Data services team interviewing on Wednesday.
CMS liaison waiting on a visa.
Atlas post can effectively start asap.
David Crooks will become the security officer.

SI-6 LCG Management Board Report of Issues (DB)
———————————————–
Nothing to report.

SI-7 External Contexts (PC)
———————————
Nothing further, just UKT0 has to get serious.
STFC needs to do something sensible with the money.
AS believe the default thing will be sensible.
AS has spoken with Neil Geddes.

REVIEW OF ACTIONS
=================
656.1: DK will report before the end of February on any actions GridPP should take to comply with GDPR. (UPDATE: DK circulated slides). Done.
663.2: PG will canvas sites to ascertain when they want to spend money and determine how disk will be phased out. Ongoing.
663.3: RJ and DC will advise how the experiments want disk divided for the start of Run 3 (Alice and LHCb are resolved). Ongoing.
663.4: PC will publish our input to Balance of Programmes Review on GridPP website. Ongoing.
663.5: GS will respond on availability for proposed date of 13 September for Tier1 review. Done.
663.8: JC will examine GridPP staff roles/service/areas of expertise. Ongoing.
663.9: AM will share baseline of interfaces he will draw up for UKT0 participating sites before a F2F in June. (Update: AM advised the two documents in the last two actions now exist but are still being discussed with UKT0). Ongoing
663.10: AM will share list of interfaces which experiments need to be able to participate in the UKT0 service. (Update: AM advised the two documents in the last two actions now exist but are still being discussed with UKT0).
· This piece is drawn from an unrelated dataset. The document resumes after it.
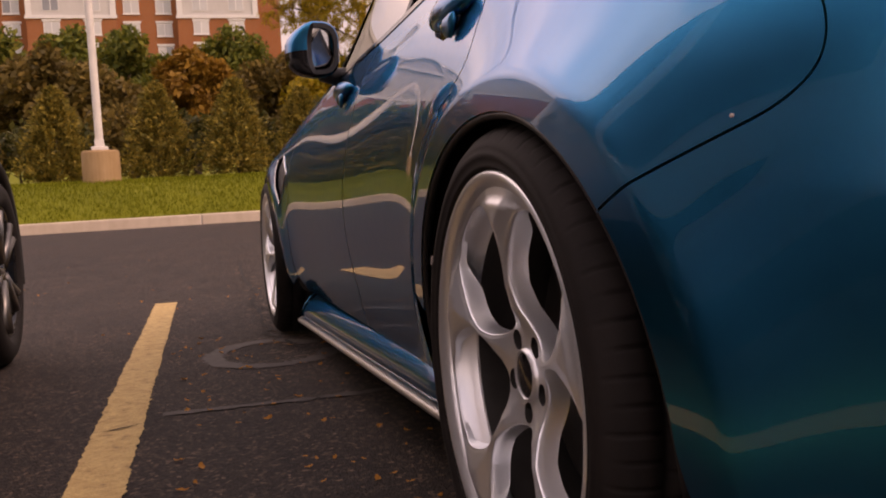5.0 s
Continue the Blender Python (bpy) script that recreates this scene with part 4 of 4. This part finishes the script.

Ongoing.
665.1: AD will raise issues relating to (VENDOR) delivery of h/w with Lindsay and Martin
665.2: AD will produce Procurement schedule for the coming FY to build in an additional month to buffer any delays in the future.
665.3: DB will follow up with RJ on the Atlas post.

ACTIONS AS OF 23.04.18
======================
663.2: PG will canvas sites to ascertain when they want to spend money and determine how disk will be phased out. Ongoing.
663.3: RJ and DC will advise how the experiments want disk divided for the start of Run 3 (Alice and LHCb are resolved). Ongoing.
663.4: PC will publish our input to Balance of Programmes Review on GridPP website. Ongoing.
663.8: JC will examine GridPP staff roles/service/areas of expertise. Ongoing.
663.9: AM will share baseline of interfaces he will draw up for UKT0 participating sites before a F2F in June. (Update: AM advised the two documents in the last two actions now exist but are still being discussed with UKT0). Ongoing
663.10: AM will share list of interfaces which experiments need to be able to participate in the UKT0 service. (Update: AM advised the two documents in the last two actions now exist but are still being discussed with UKT0). Ongoing.
665.1: AD will raise issues relating to (VENDOR) delivery of h/w with Lindsay and Martin
665.2: AD will produce Procurement schedule for the coming FY to build in an additional month to buffer any delays in the future.
665.3: DB will follow up with RJ on the Atlas post.
666.1: DB to set up Doodle poll about F2F in June.